Single-Family Rental Homes See Drop In Returns
It’s a challenging market for single-family home rentals for both landlords and tenants, according to real estate data provider ATTOM. Its latest report on SFRs showed that profit margins are down year-over-year across most of the country. Furthermore, margins are “slightly more likely” to drop in areas that already have lower yields.
Using its own data and that licensed from third parties, the company analyzed SFR rental yields in 212 U.S. counties with populations of at least 100,000. Average gross rental yields—annualized 2022 gross rent divided by median purchase prices in the first quarter of 2022—before expenses on three-bedroom SFRs purchased this year decreased in 72% of counties.
That said, there’s still value to be had. According to the data from ATTOM, yields before expenses for single-family rentals “are at least 7 percent this year in 98 (46 percent) counties.”
The yields on new three-bedroom SFR rentals are more than 8% in six out of 10 counties where homes sold for less than $250,000.

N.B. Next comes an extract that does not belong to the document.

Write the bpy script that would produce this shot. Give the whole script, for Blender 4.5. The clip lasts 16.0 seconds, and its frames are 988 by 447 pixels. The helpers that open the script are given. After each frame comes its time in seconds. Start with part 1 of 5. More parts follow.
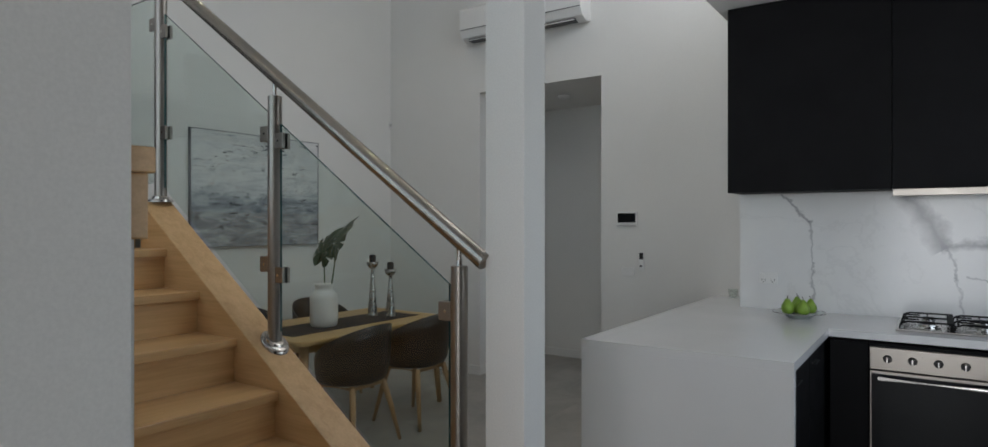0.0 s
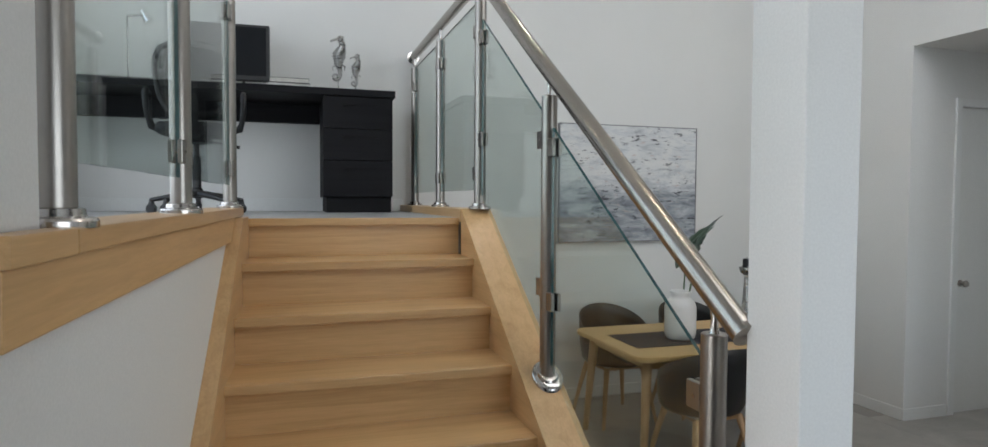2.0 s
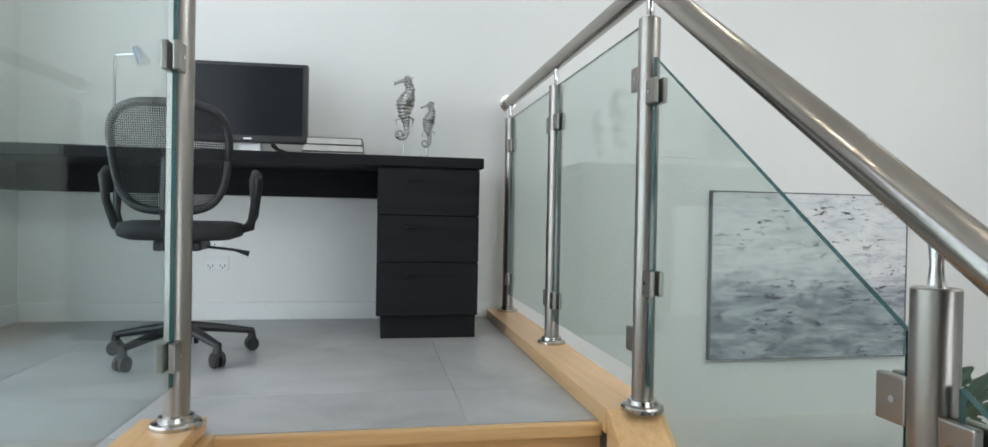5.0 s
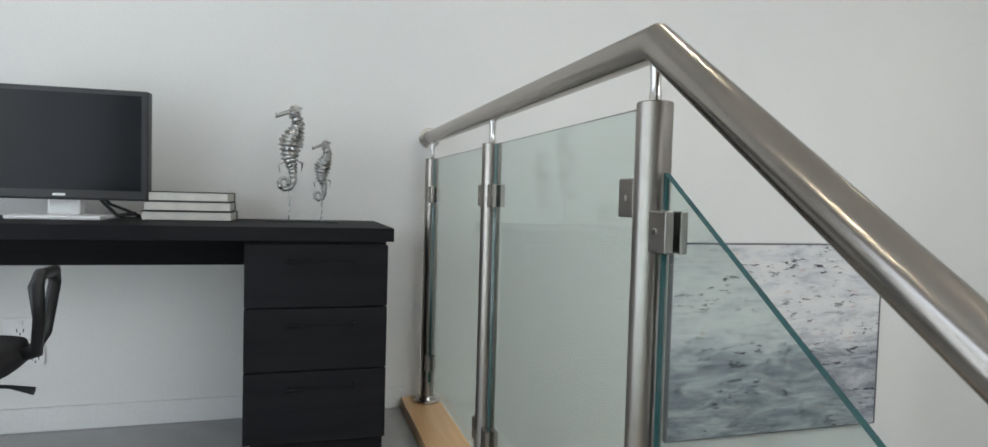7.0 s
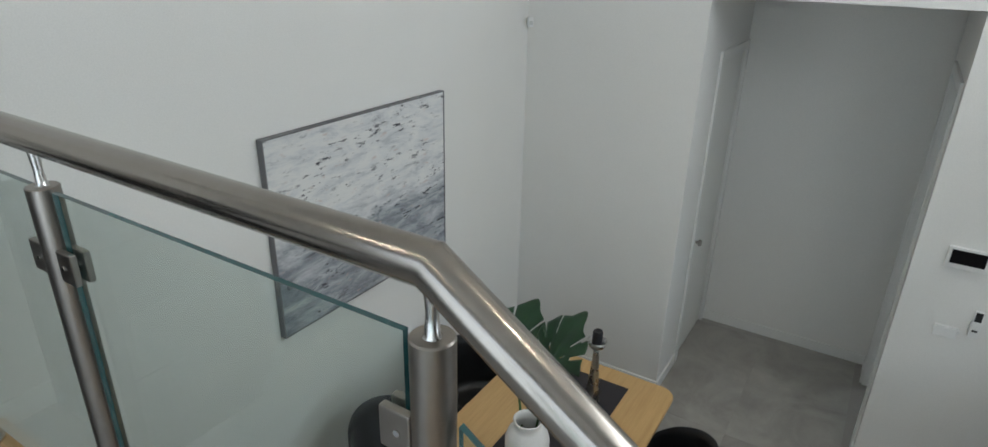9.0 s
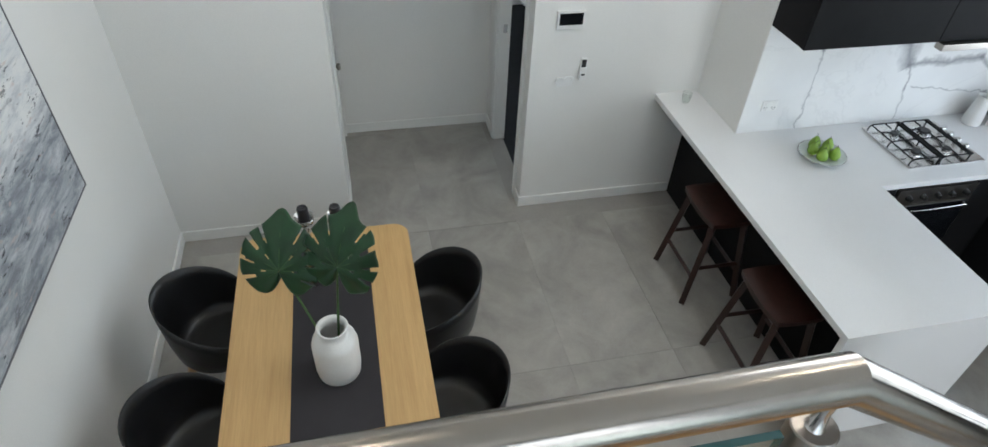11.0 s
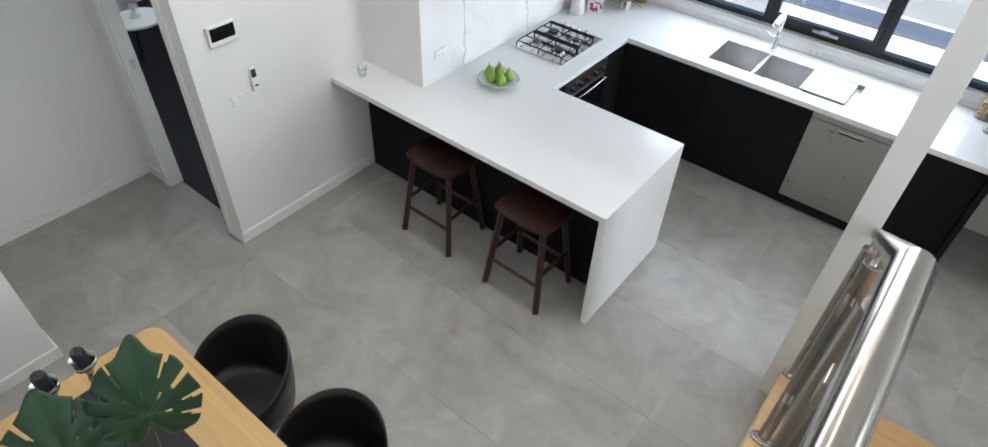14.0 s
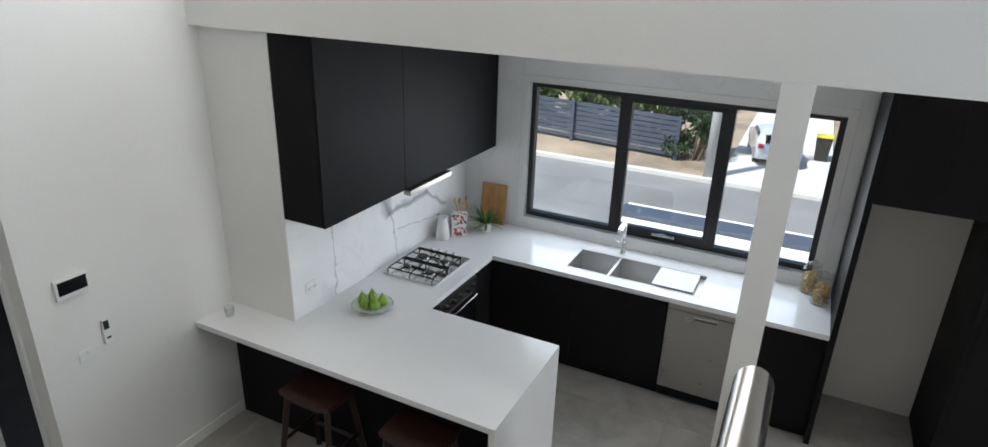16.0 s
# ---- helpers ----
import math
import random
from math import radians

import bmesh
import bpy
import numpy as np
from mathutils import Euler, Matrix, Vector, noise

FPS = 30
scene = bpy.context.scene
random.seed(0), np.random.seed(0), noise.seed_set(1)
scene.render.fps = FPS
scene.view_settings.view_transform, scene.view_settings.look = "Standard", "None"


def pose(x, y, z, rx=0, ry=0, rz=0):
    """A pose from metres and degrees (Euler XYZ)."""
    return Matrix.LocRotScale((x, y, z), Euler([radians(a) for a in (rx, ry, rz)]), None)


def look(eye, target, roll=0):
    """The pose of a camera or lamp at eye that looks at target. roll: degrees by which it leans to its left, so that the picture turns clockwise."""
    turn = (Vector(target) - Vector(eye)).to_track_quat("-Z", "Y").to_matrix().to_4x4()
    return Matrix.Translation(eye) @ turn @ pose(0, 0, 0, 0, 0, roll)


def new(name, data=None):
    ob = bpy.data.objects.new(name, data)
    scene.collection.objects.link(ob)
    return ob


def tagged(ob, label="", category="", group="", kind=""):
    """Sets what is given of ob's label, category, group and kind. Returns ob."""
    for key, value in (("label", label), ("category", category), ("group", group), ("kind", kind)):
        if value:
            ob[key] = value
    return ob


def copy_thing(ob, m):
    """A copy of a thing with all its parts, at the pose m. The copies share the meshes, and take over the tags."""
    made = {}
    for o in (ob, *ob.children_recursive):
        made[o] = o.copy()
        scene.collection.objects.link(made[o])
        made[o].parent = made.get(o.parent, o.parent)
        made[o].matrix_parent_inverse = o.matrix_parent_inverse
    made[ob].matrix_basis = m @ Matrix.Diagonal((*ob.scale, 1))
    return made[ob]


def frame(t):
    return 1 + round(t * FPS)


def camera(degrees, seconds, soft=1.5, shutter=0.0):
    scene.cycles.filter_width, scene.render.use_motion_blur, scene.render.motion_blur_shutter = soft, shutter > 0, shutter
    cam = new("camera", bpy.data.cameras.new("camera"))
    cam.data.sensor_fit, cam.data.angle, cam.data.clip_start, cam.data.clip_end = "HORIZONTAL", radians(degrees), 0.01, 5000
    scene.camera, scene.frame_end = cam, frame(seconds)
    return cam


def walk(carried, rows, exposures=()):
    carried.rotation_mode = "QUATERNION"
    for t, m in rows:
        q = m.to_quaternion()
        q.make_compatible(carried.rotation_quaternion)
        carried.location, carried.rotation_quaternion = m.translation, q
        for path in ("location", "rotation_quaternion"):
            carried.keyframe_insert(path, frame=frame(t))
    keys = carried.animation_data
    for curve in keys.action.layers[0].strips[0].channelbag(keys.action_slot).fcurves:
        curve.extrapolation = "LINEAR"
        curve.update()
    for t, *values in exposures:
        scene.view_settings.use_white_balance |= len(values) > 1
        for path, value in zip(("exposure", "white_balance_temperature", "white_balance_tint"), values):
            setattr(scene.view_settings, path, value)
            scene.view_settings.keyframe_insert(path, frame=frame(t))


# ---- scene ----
cam = camera(75.2, 16.0)
EXPOSURES = [(0, 0.14, 6150, 9), (0.5, 0.36, 6100, 8), (1.5, 0.76, 6130, 9), (2.5, 1.04, 6020, 8), (3.2, 1.26, 5980, 7), (4.5, 1.36, 6020, 6), (7, 1.12, 6180, 8),
             (8.5, 0.82, 6120, 6), (10, 1.0, 5960, 5), (12.5, 1.66, 5930, 8), (13.5, 1.63, 6000, 8), (14.5, 1.76, 6080, 8), (15.2, 1.54, 6110, 9), (16, 1.0, 6120, 9)]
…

The use of median purchase prices likely creates some inaccuracies in the calculations given that differences between medians and averages can be significant. Still, the data is not something to simply dismiss.
“Most declines are less than one percentage point from rental yields in 2021. But rental yields are dropping in about three-quarters of markets where median home prices exceeded $250,000 in the first quarter of 2022,” ATTOM states. “The report further shows that those markets commonly have smaller profit margins, with yields that mostly fall below 7 percent.”
Then, in two-thirds of the counties with homes generally selling for less than $250,000, mainly in the Midwest and South, gross returns were down. Though the issue is relative as returns in half of those counties remained above 8%. The report didn’t state what the returns were in the other half of the counties. Presumably they were somewhere below 8%.
Yields are falling because rents aren’t rising as quickly as property prices, so the denominator increases more quickly than the numerator and the ratio falls.
“Investors who own single family rental properties have seen their margins compressed over the last year as home prices have risen faster than rental rates,” the release quoted Rick Sharga, executive vice president of market intelligence at ATTOM. “The good news for these property owners is that their yields should improve as annual rental rates increase, and they should also benefit from home price appreciation over time.”
That does make the twin assumptions that both rental rates and property values will continue to increase, especially as rents continue to rise faster than wages in three-quarters of the counties. House prices are rising faster than wages in 92% of the counties.